Hundreds of jobs go as delivery days cut

Michael Cullen.
Michael Cullen.
Hundreds of posties will lose their jobs when mail delivery days are slashed next month, but just one compulsory redundancy is expected, New Zealand Post chairman Sir Michael Cullen says.

Sir Michael is proud of how staff cuts are being handled as the delivery reduction looms, saying it was very different from public sector lay-offs in the 1980s.

However, the Postal Workers Union says many posties will leave unwillingly.

Many are on fixed-term contracts and ineligible for redundancy.

About 300 posties are expected to be out of the job next month, followed by another 100 in the next couple of years.

''This is an employer which is in the process of one of the biggest reductions in labour in the history of New Zealand government agencies.

''When you've got the number of letters going down 10% a year, you can't keep on carrying the same number of people in jobs,'' Sir Michael said.

He accepts some posties are feeling upset and undervalued.

''It is not their fault. That's the hard thing I think for people to gather.''

Some had been helped to gain new qualifications to prepare for new careers.

''We've done our very best to help people.

''And I know that's still not enough for many people and that's absolutely understandable.''

Sir Michael has investigated concerns voiced last week by a Dunedin on-call postie and unions that the company was using zero-hour contracts and penalising people who were not available at all times.

He was satisfied the company was not using those arrangements, and said calling the casual contracts zero-hour was a ''perversion of the term''.

While mail volumes were dropping, the mail business was being divided between more players.

Some, such as DX Mail and Whitestone Post, use New Zealand Post to deliver letters for their clients.

''We're delighted they use our network. If they didn't use our network we'd have to make much bigger cuts.''

Asked about small-town providers such Whitestone Post, which is run by an Oamaru taxi firm, Sir Michael said: ''Goodness knows how they make money out of it''.

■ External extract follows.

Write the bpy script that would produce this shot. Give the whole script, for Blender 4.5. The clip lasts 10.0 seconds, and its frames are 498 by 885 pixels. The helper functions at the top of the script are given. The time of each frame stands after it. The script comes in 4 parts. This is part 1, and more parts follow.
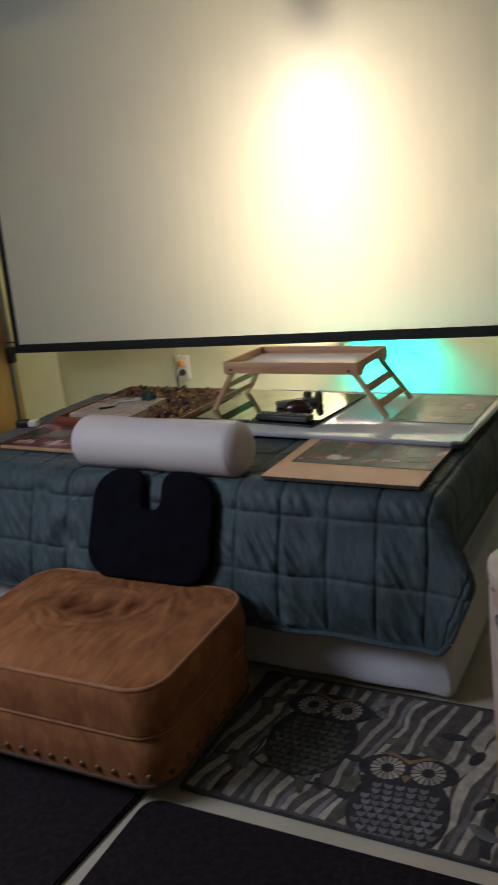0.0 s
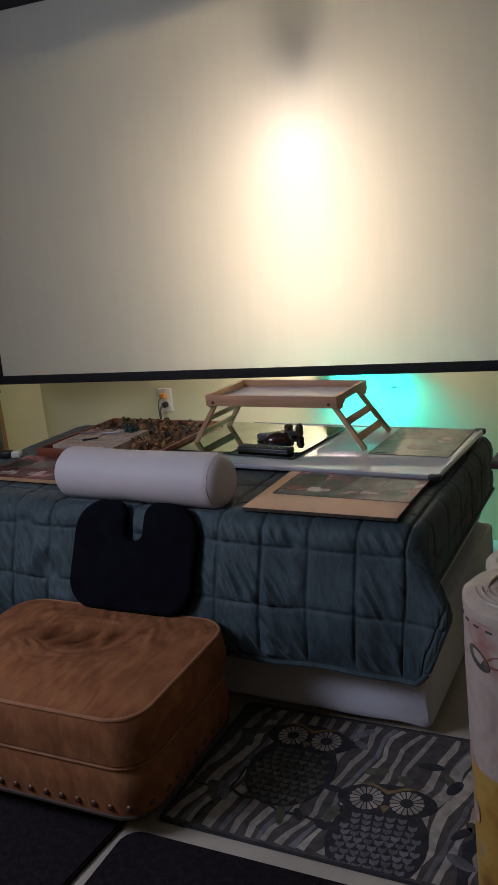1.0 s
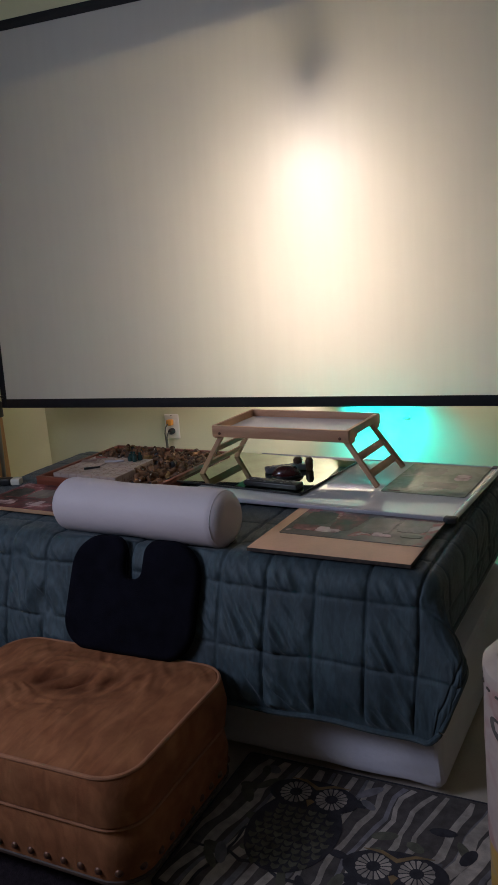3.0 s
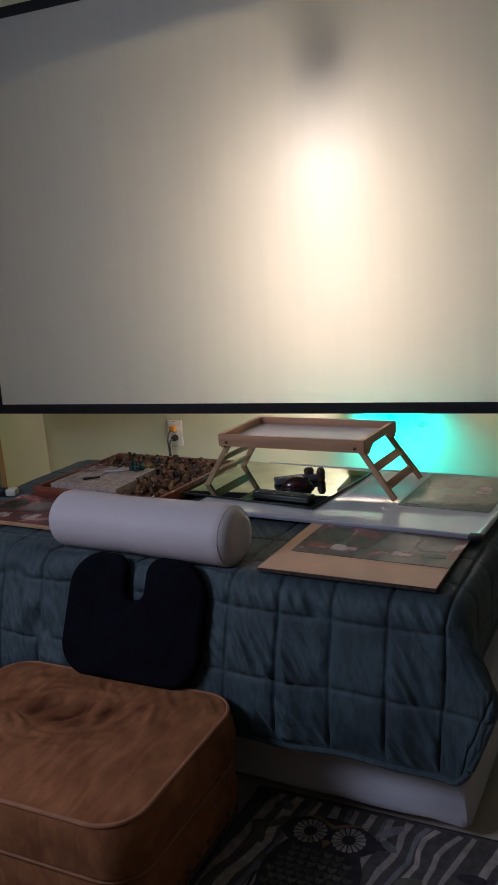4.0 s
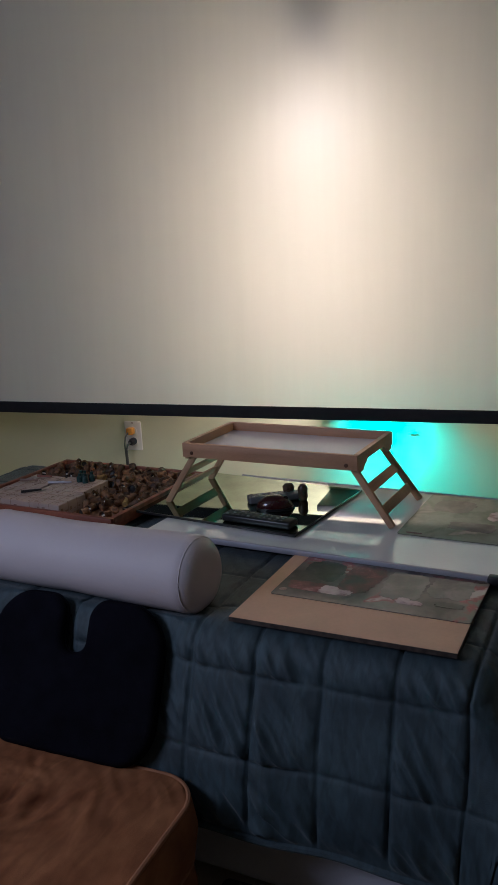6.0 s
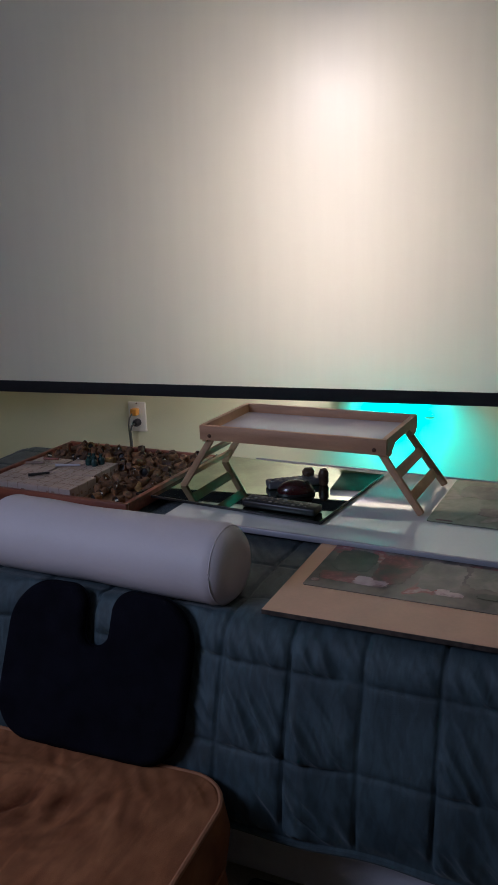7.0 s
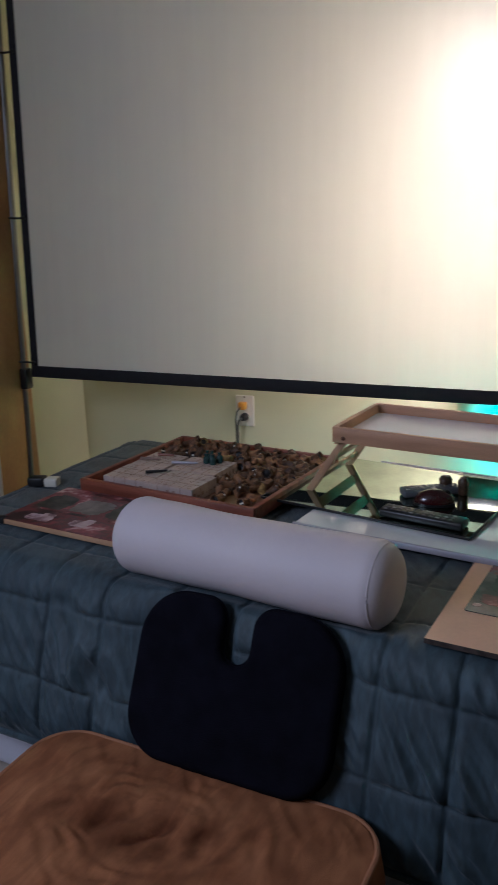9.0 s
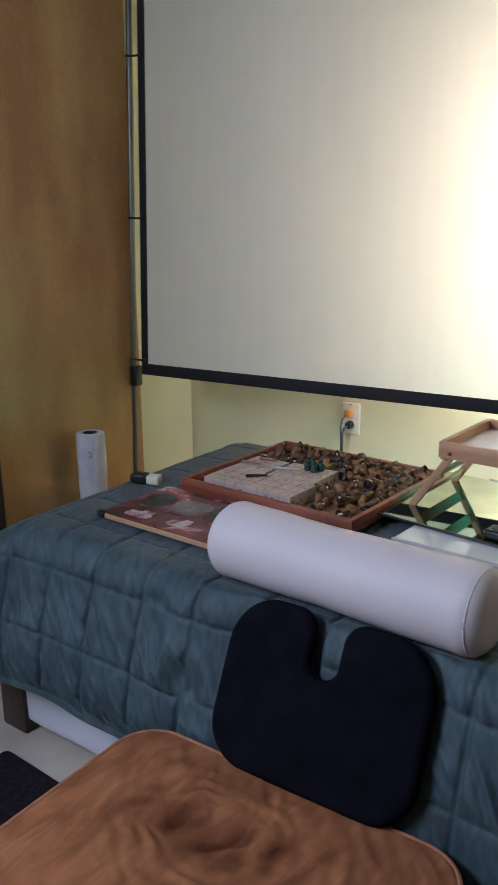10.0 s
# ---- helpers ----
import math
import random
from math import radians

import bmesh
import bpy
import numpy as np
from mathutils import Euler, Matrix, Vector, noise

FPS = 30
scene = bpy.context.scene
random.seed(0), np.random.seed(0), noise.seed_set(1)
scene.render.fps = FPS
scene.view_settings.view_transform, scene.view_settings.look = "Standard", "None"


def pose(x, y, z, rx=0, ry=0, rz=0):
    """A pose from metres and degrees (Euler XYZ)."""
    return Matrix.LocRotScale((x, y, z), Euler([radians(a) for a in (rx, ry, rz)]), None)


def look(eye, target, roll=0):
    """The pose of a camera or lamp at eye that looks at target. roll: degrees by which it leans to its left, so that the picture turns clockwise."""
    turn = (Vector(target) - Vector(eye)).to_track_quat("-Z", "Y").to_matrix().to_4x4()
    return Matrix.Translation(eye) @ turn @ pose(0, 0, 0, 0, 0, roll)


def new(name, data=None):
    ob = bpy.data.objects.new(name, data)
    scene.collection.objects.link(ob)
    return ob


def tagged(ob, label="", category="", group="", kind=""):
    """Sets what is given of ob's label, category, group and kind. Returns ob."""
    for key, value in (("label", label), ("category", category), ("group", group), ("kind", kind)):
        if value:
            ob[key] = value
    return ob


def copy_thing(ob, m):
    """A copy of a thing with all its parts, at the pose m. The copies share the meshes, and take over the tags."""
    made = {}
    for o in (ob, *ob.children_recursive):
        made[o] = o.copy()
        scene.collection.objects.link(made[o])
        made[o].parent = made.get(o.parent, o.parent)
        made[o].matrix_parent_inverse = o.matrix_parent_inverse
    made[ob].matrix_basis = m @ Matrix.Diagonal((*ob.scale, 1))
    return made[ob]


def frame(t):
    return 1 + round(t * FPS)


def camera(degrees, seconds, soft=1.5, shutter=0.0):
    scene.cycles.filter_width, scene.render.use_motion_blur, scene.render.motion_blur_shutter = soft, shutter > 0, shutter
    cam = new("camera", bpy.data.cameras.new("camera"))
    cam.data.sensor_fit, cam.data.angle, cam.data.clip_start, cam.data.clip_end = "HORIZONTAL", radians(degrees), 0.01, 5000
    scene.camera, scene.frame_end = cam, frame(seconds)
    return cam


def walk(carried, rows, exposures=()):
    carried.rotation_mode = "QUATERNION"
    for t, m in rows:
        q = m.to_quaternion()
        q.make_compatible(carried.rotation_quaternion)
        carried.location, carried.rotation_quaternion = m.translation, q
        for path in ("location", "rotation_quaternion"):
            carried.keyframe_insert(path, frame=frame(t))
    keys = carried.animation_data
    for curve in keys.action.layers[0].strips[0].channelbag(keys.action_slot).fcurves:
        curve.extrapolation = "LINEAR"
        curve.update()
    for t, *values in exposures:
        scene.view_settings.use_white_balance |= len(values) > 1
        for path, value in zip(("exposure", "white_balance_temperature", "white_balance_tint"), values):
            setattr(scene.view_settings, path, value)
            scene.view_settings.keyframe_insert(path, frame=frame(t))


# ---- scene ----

Questioned whether mail delivery was a public service, Sir Michael replied: ''I'm sure the taxi driver doesn't see it as a community service.''

Sir Michael did not view letters as any different from other forms of communication.

''Delivering letters isn't a public service. It's a means of communication. It's no different from Facebook or Twitter or email or telephone calls.''

The future of the company was expected to be mainly in parcel delivery.

Postal Workers Union spokesman John Maynard said many posties had been hired on fixed-term contracts and some felt they were being ''used'' by the company as a stop-gap measure.

It meant people losing work next month would not be counted in redundancy figures.

''The amount of redundancy numbers the company is going to pay out will be a lot less than 400.''

The union has been in conflict with the company about whether it is breaching the collective agreement in respect of the required number of permanent workers.

From next month, mail delivery in urban centres will fall from six days to three days a week.